One of the primary reasons people hold gold is as a store of value. A better way to think of gold is as insurance, or an insurance premium. Use it to protect you and your wealth in any adverse scenario, to make sure you have something left in other words. The price could fall another $US300, and that reasoning wouldn’t change.

Unfortunately, we don’t need to make up fanciful fairy tales to envisage some fairly disruptive or even dire scenarios. A terrorist attack in the US, natural disasters, war – to say nothing of the very real threat posed by inflation.  Noting these, one of the unfortunate downsides of economic policy at the moment is that we have nothing left to deal with any further adverse events.  Nothing to calm markets.

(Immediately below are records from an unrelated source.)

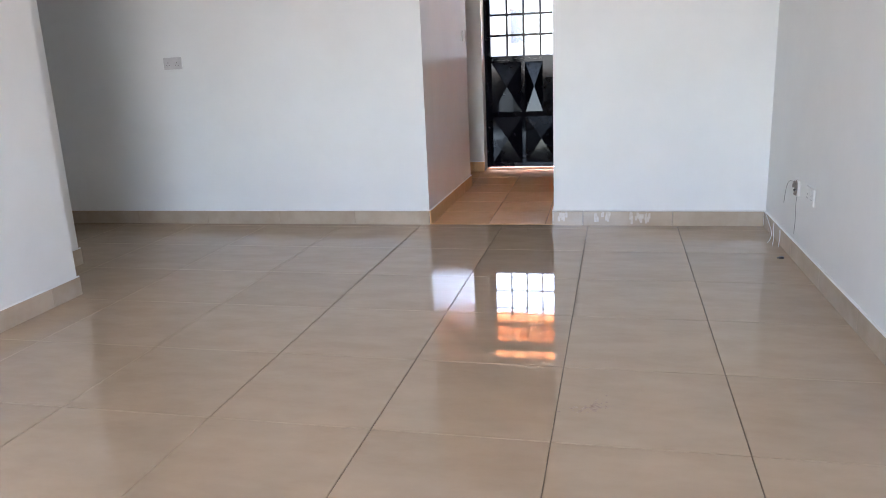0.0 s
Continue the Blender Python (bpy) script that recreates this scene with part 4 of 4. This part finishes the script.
# skirting
def skirt(parent, a, b, n, h=0.100, step=0.593, first=None, material=SKIRT):
    """Skirting tiles along a wall from a to b, standing out along n."""
    a, b = Vector(a), Vector(b)
    d = (b - a).normalized()
    length = (b - a).length
    edges_ = joints(first if first is not None else 0.0, step, 0.0, length)
    u = Vector((d.x, d.y, 0))
    nn = Vector((n[0], n[1], 0))
    for p, q in zip(edges_, edges_[1:]):
        if u.cross(Vector((0, 0, 1))).dot(nn) > 0:
            o, uu = a + d * (p + 0.001), u
        else:
            o, uu = a + d * (q - 0.001), -u
        piece("skirting", q - p - 0.002, h, 0.012, material, parent, (o.x, o.y, -0.002), tuple(uu), (0, 0, 1), 0.0025)
        piece("paint_bead", q - p - 0.001, 0.007, 0.0115, PLASTER, parent, (o.x, o.y, h - 0.0019), tuple(uu), (0, 0, 1), 0.005)


skirting_root = thing("baseboard", (0, 0, 0), "beige porcelain skirting tiles along the walls", "skirting", kind="structure")
skirt(skirting_root, (-2.98, -0.0), (0.0, -0.0), (0, -1), first=0.045)
skirt(skirting_root, (OPEN_W, 0.0), (2.260, 0.0), (0, -1), first=0.20)
skirt(skirting_root, (2.272, REAR_Y), (2.272, -0.012), (-1, 0))
skirt(skirting_root, (-1.57, REAR_Y), (-1.57, -1.743), (1, 0))
skirt(skirting_root, (-1.582, -1.755), (-2.005, -1.755), (0, 1))
skirt(skirting_root, (-2.005, -1.743), (-2.005, -1.153), (1, 0))
skirt(skirting_root, (-2.017, -1.165), (-2.30, -1.165), (0, 1))
skirt(skirting_root, (-2.98, -1.75), (-2.98, -0.012), (1, 0))
skirt(skirting_root, (0.0, 0.0), (LEAN * 1.295, 1.58), (1, 0), step=0.405, material=CERAMIC)
skirt(skirting_root, (-1.3, GLAZE_Y), (0.028, GLAZE_Y), (0, -1), step=0.405, material=CERAMIC)
skirt(skirting_root, (OPEN_W, 0.0), (OPEN_W, 0.285), (-1, 0))

# floors
up = lambda z: (lambda u, v: ((u, v, z), (1, 0, 0), (0, 1, 0)))
SKEW = radians(-0.9)      # the living room's tiles lie a little askew to its walls
PIVOT = Vector((0.45, 0.0, 0.0))
askew_u, askew_v = Vector((math.cos(SKEW), math.sin(SKEW), 0)), Vector((-math.sin(SKEW), math.cos(SKEW), 0))


def askew(u, v):
    p = PIVOT + askew_u * (u - PIVOT.x) + askew_v * v
    return (p.x, p.y, -0.008), askew_u, askew_v


back_rows = joints(-0.10, 0.585, REAR_Y - 0.08, -0.004)
lay(floor_living, "tile", PORCELAIN, joints(-0.06, 0.592, -1.836, 1.124), back_rows, askew, joint=0.003, t=0.008)
lay(floor_living, "tile", PORCELAIN, joints(-0.06, 0.592, 1.124, 2.40), back_rows[:-1] + [0.03], askew, joint=0.003, t=0.008)
lay(floor_living, "tile", PORCELAIN, joints(-0.06, 0.592, -3.0, -1.836), joints(-0.10, 0.585, -1.80, -0.03), askew, joint=0.003, t=0.008)
lay(floor_kitchen, "tile", CERAMIC, joints(0.018, 0.4045, -1.35, BACK_X), joints(1.655, 0.405, 0.014, GLAZE_Y + 0.155), up(-0.008), joint=0.004, t=0.008)

# a hairline crack over the doorway and splashes of wall paint on the skirting
bm = bmesh.new()
tube(bm, [(OPEN_W + 0.004 + 0.003 * noise.noise(Vector((k * 0.6, 0, 2))), -0.0002, OPEN_H + 0.01 + k * 0.019) for k in range(14)], 0.0011, 4)
wpart("crack", bm, GREY, partition, "hairline plaster crack")
rnd = random.Random(5)
for cx, w in ((0.95, 0.05), (1.20, 0.06), (1.26, 0.03), (1.42, 0.05), (1.47, 0.04), (1.52, 0.03)):
    bm = bmesh.new()
    for k in range(7):
        x, z = cx + rnd.uniform(-w, w) * 0.5, rnd.uniform(0.035, 0.082)
        box(bm, x - rnd.uniform(0.003, 0.010), x + rnd.uniform(0.003, 0.010), -0.01245 - 0.00025 * k, -0.0118, z - rnd.uniform(0.008, 0.03), min(0.096, z + rnd.uniform(0.006, 0.02)))
    wpart("paint_smear", bm, SMEAR, skirting_root, "dried splash of white wall paint")

# dried muddy footmark on the polished floor
MUD = shader("dried_mud", (0.26, 0.17, 0.11), 0.85, color2=(0.36, 0.26, 0.18), scale=60)
rnd = random.Random(11)
bm = bmesh.new()
for k in range(90):
    a, r = rnd.uniform(0, 6.28), abs(rnd.gauss(0, 0.5))
    x, y = 1.208 + 0.075 * r * math.cos(a) + 0.015 * math.cos(3 * a), -2.780 + 0.062 * r * math.sin(a) + 0.4 * 0.075 * r * math.cos(a)
    q = rnd.uniform(0.0025, 0.008)
    n = rnd.randint(5, 8)
    ring = [bm.verts.new((x + q * rnd.uniform(0.6, 1.2) * math.cos(6.283 * i / n), y + q * rnd.uniform(0.6, 1.3) * math.sin(6.283 * i / n), 0.0002)) for i in range(n)]
    crown = bm.verts.new((x, y, 0.0004 + 0.00001 * k))
    for i in range(n):
        bm.faces.new((ring[i], ring[(i + 1) % n], crown))
tagged(part("mud_mark", bm, MUD), "dried muddy scuff mark on the polished floor tile", "mud mark", kind="stuff")
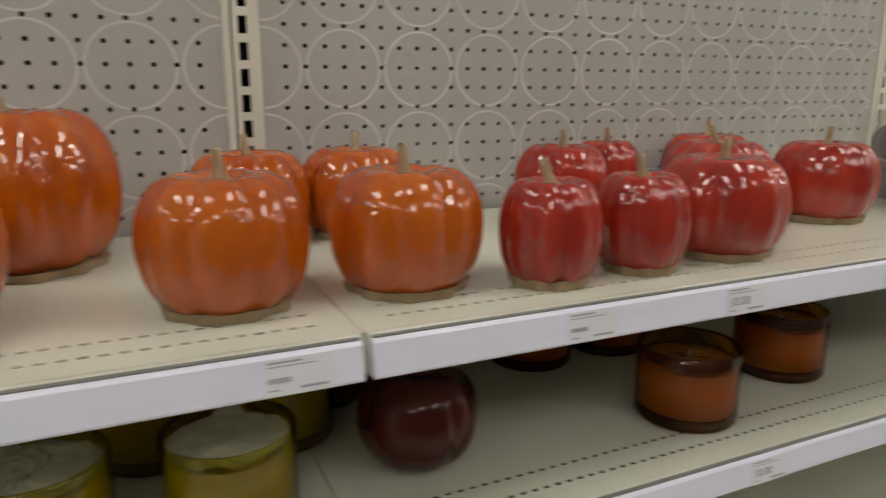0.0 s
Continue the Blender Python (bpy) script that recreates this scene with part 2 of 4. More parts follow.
def troffers():
    frame_me = None
    for i in range(-2, 4):
        for j in range(-5, 2):
            at = (1.42 + 2.79 * i, 4.62 + 2.44 * j, CEIL)
            if not (X0 < at[0] - 0.3 and at[0] + 0.3 < X1):
                continue
            if frame_me is None:
                bm = bmesh.new()
                for a, b, c, d in ((-0.225, -0.64, 0.225, -0.61), (-0.225, 0.61, 0.225, 0.64), (-0.225, -0.61, -0.195, 0.61), (0.195, -0.61, 0.225, 0.61)):
                    q = box_bm(a, b, -0.02, c, d, 0.0)
                    tmp = bpy.data.meshes.new("tmp")
                    q.to_mesh(tmp)
                    q.free()
                    bm.from_mesh(tmp)
                    bpy.data.meshes.remove(tmp)
                frame_me = bm_mesh("frame", bm, CEILM)
                lens_me = bm_mesh("diffuser", box_bm(-0.194, -0.609, -0.012, 0.194, 0.609, -0.002), GLOW)
            t = thing("ceiling_light", at, "rectangular fluorescent ceiling troffer, switched on", "ceiling light", "ceiling lights")
            hang("frame", frame_me, t)
            hang("diffuser", lens_me, t, "glowing white diffuser")


troffers()

# ---- shelving run ----
IN = 0.0254


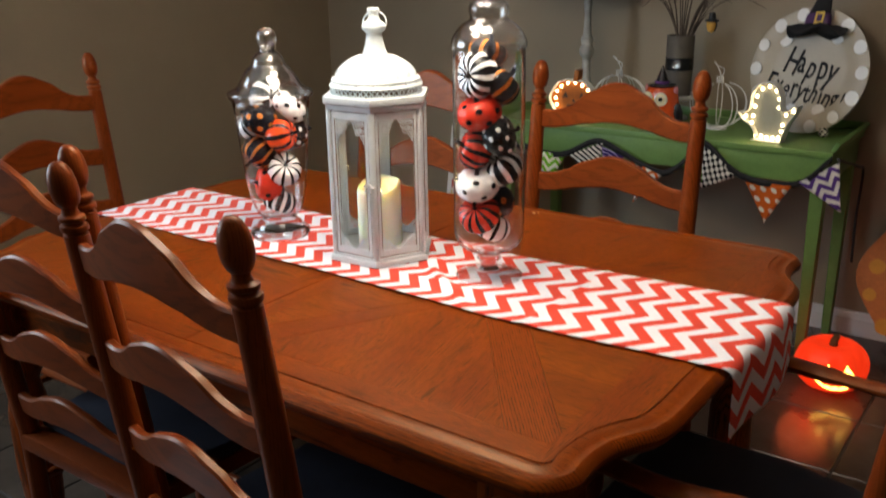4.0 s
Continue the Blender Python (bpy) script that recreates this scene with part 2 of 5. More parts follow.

More than ever then, and as I discussed in my April 10 note Krone capitalism is a safe bet, investors must diversify abroad and across assets. They must pay special attention to store of wealth considerations, which is especially the case given that government bonds have no value now and are one of the most unsafe investments around. (A price collapse at some point is a 100% certainty, and in most funds you get a unit price – so you are exposed to capital price moves not yield).

To show you how serious this issue is becoming, Swiss citizens have the required 100,000 signatures to call a referendum to ban its central bank from selling gold and force it to hold 20% of its assets in gold (currently 10%).

People want to protect their wealth. Now, I’m not suggesting retail investors hold 20% of their wealth in gold. The usual advice is 5-10%, and that is a good estimate I would think – especially as I’m actually bullish risk assets! On that basis, and if you want to mark-to market, the current gold price rout has only taken about 1% off your portfolio since its peak in 2011. In Australian dollar terms, that’s actually a hit of only 0.1%. This underscores another advantage for Australian investors – in times of trouble the $A tends to get belted, highlighting further the value of holding gold.